Mays blames former Pathway owner Michael Husain for driving the stake in the firm's heart, and said he plans to sue Husain while pursuing plans to jump-start the company in the next 60 days.
"Pathway Productions is basically insolvent at this point," said Mays, who said he had not been involved with the company until buying a majority stake in late 2007. "I'm trying to resurrect it, and get debts worked through, the first of which is, of course, a secured creditor with the bank."
Employees said they were notified suddenly by e-mail in early February that they no longer had jobs. Pathway had vacated its offices at 200 S. Meridian St. by mid-February.
Mays said the company was driven to ruin in part because Husain, who recently left the company to start a new firm, misled him about the company's financial situation. Mays said he was misled about how much work clients had paid for and how much had been completed. "Clearly, there will be legal action against the former owner," Mays said. "There were misrepresentations made to me that are considered fraud." Husain said he was stunned by Mays' allegations.
"That's just not true," Husain said. "If Bill really said that, I'm surprised and disappointed. Bill has never raised this issue with me."
Mays said he was too trusting when he made the deal with Husain to acquire a majority share of Pathway.
"I didn't do a forensic audit on the company because I'm not used to people intentionally lying to me," Mays said. "This is a business screw-up. I've been involved in them before. It's not the end of the world. It won't bankrupt me, but it does affect your reputation."
Husain again refuted Mays' version of the story.
"Bill is a sophisticated businessman," Husain said. "Bill did about six months of due diligence. He had a team of accountants and lawyers. Every piece of information he requested, I provided."
Mays said he likely will liquidate the company before relaunching a video production and Web site development firm.

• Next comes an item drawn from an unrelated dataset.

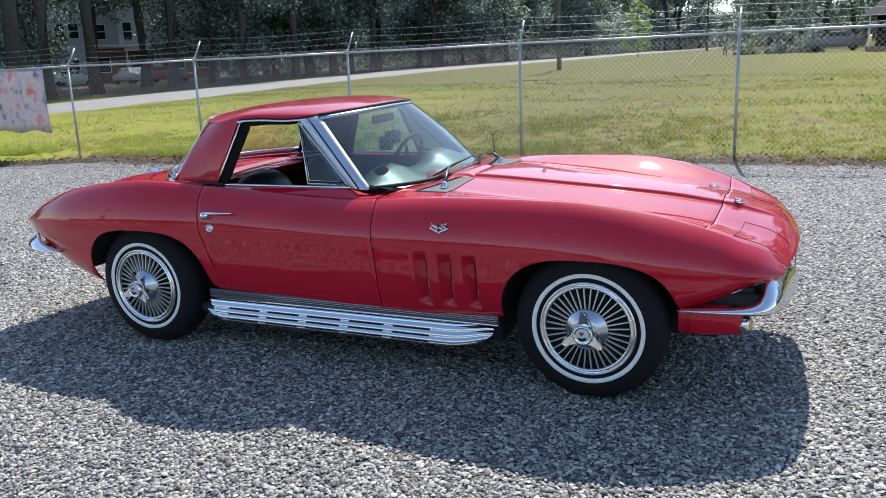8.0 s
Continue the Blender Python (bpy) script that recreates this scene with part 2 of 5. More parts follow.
STONE = mat("grey_pebbles", (0.3, 0.3, 0.3), 0.62, spec=0.5)
_geo = STONE.node_tree.nodes.new("ShaderNodeNewGeometry")
_g = ramp(STONE, _geo.outputs["Random Per Island"], [(0.0, (0.06, 0.062, 0.064)), (0.3, (0.22, 0.218, 0.212)), (0.6, (0.39, 0.38, 0.356)), (0.9, (0.58, 0.56, 0.51)), (0.985, (0.74, 0.725, 0.69)), (1.0, (0.50, 0.34, 0.20))])
_n = noise_tex(STONE, 130, 4.0)
wire(STONE, mixed(STONE, _g, ramp(STONE, _n.outputs["Fac"], [(0.3, (0.66, 0.655, 0.66)), (0.7, (1.05, 1.025, 0.96))]), 1.0, "MULTIPLY"), "Base Color")
bump(STONE, _n.outputs["Fac"], 0.4, 0.004)
ASPHALT = speckled("pale_asphalt", (0.22, 0.217, 0.21), (0.32, 0.315, 0.305), 1.5, 0.9)
DIRT_AND_SHADE = speckled("soil_leaves_and_wood_shade", (0.030, 0.022, 0.016), (0.13, 0.095, 0.062), 14, 0.95, 0.0, 0.9, 0.04)


def sheet(name, xs, ys, height, material, label, category):
    P = [[(x, y, height(x, y)) for y in ys] for x in xs]
    v, f = grid(P)
    return tagged(part(name, mesh(name, v, f, material)), label, category, kind="structure")


def spread(near, far, n):
    return [near * (abs(k) / n) ** 1 * (1 if k > 0 else -1) + (far - near) * (abs(k) / n) ** 4 * (1 if k > 0 else -1) for k in range(-n, n + 1)]


sheet("ground", spread(40, 900, 40), [-500, -120, -40, -15, -5, 0, 4, 5, 6, 7, 7.5, 8, 8.5] + [8.5 + 0.9 * k for k in range(1, 60)] + [70, 90, 120, 160, 220, 300, 420, 600, 900],
      lambda x, y: land(x, y) - 0.02 + (0.05 * noise.noise((x * 0.35, y * 0.35, 0)) + 0.02 if 8 < y < 70 else 0),
      GRASS, "sunlit rough mown grass field with bare brown patches", "ground")
_xs = [-140, -100] + [-60 + 1.0 * k for k in range(121)] + [100, 140]
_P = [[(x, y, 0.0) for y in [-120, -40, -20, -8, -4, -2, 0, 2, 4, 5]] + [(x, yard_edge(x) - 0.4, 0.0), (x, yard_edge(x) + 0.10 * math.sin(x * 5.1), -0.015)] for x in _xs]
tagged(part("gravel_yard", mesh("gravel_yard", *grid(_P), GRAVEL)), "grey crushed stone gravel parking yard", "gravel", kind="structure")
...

But he said his first obligation is to satisfy as many creditors as he can and pay Pathway employees about 10 people what they are owed. He then will look to mend fences with clients.
"I have a moral obligation to the employees who have not been paid," Mays said.

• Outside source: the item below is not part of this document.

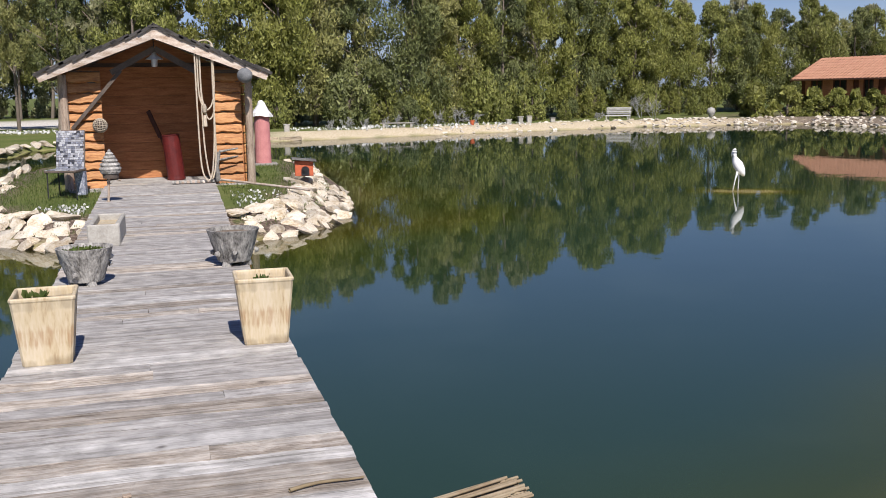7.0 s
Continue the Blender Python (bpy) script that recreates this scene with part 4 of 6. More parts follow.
# near banks: large flat slabs
right_bank = edging("right_bank_edging", "big flat layered limestone slabs along the planted bank")
left_bank = edging("left_bank_edging", "flat limestone slabs along the lawn's edge")
for i, (x, y, zt, lx, ly, ang, th, m) in enumerate((
        (3.98, 2.36, 0.29, 1.25, 0.9, 33, 0.24, "slab"), (4.74, 2.78, 0.28, 1.15, 0.72, 66, 0.22, "grey_slab"), (5.34, 3.24, 0.27, 1.02, 0.58, 62, 0.2, "slab"), (5.88, 3.93, 0.25, 0.95, 0.52, 38, 0.2, "slab"),
        (6.50, 4.26, 0.23, 0.62, 0.34, 30, 0.16, "slab"), (6.84, 4.02, 0.33, 0.92, 0.42, 52, 0.18, "slab"), (8.15, 5.52, 0.31, 1.9, 1.0, 42, 0.24, "slab"), (7.34, 4.76, 0.25, 1.5, 0.72, 40, 0.2, "grey_slab"), (8.75, 5.75, 0.36, 1.0, 0.6, 30, 0.14, "slab"),
        (3.1, 1.75, 0.33, 1.2, 0.8, 30, 0.22, "slab"), (2.0, 0.85, 0.33, 1.1, 0.8, 20, 0.22, "slab"))):
    ob = new("slab", slab_mesh(200 + i, m, lx, ly, th))
    ob.parent = right_bank
    ob.matrix_world = pose(x + 0.03, y - 0.06, zt - 0.07, rk.uniform(-3, 3), rk.uniform(-3, 3), ang) @ Matrix.Diagonal((0.94, 0.94, 0.8, 1))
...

"I understand times are hard. These people worked, and they deserve to be paid. That's the way I do business."
After Mays bought into the company, Husain continued in a creative capacity and retained a minority ownership stake. Husain, who founded Pathway from his basement in 1996 and built it into a documentary-making powerhouse, recently founded Good Vibes Media, which produces video and online content.
Husain, who is in his mid-40s, said that, as far as he knew, he left Pathway on good terms.
Last fall, Mays brought in Jerald Harkness as CEO. Harkness, whose father is an Anderson sporting goods store owner and former Indiana Pacer and sports broadcaster, hopes to work with Mays to restart Pathway.
In its heyday, Husain said, the company brought in $6 million annually in revenue and had 25 employees.
It was one of the market's best-known video production and Web development companies, with a client list that included cable channels A&E, VH-1, ESPN and Discovery Channel, as well as the NCAA, Butler University and Eli Lilly and Co.
Tom Cochrun, a former Indianapolis newscaster who later operated local video production company Nineteenth Star, said Husain is known as one of the market's best creative talents.
"He is a very good writer and director, a great storyteller," said Cochrun, who is now retired and living in California. "And he had some very good people working for him at Pathway."
But over the last few years, the company scaled back. Clients complained that phone calls went unanswered and projects were slow to be completed.
"They have been having a challenge for quite a while," said Bruce Bryant, past president of the Indianapolis Ad Club and founder of locally based Promotus Advertising.
"Our clients who worked with Pathway have been very unhappy."
Part of the problem, Cochrun said, might have been the relatively low profit margins for the kind of work Pathway specialized in.
"With corporate work, you can achieve profit margins of 15 [percent] to 30 percent," Cochrun said.
"Working with the networks, the profit margins are 6 [percent] to 8 percent, max. If you make any mistakes during production, you very quickly get into your profits."
Mays, 63, said he bought the company for "several hundred thousand dollars."
"If I had known the situation, I would never have paid that much," Mays said. "Clients are coming out of the woodwork about work they've paid for, but was not done. We've been blindsided."
Mays said he is irked not just because he believes Husain misled him, but also because Husain started a new company in violation of a non-compete clause in his contract.
Husain said he sold 75 percent of the company to Mays, then left last July.
"It was Bill's company, and it was time for me to move on," Husain said, who added that his 25-percent stake reverted to the company.
Husain would not comment directly about any non-compete clause, but said, "I honored every part of the deal."
Mays claims Husain pocketed money that should have gone into Pathway's accounts receivables.
Mays is working with David E. Corbitt, a partner in the local law office of Krieg DeVault LLP, on the matter's legal end. Corbitt declined to comment.
No lawsuit had been filed by IBJ's deadline.
In the end, Mays said, Husain has ruined not only Pathway, but his own professional prospects.
"Really, we don't care about him competing because anyone who has worked with him knows he took the advance money, and didn't do the jobs," Mays said. "He's finished in this community."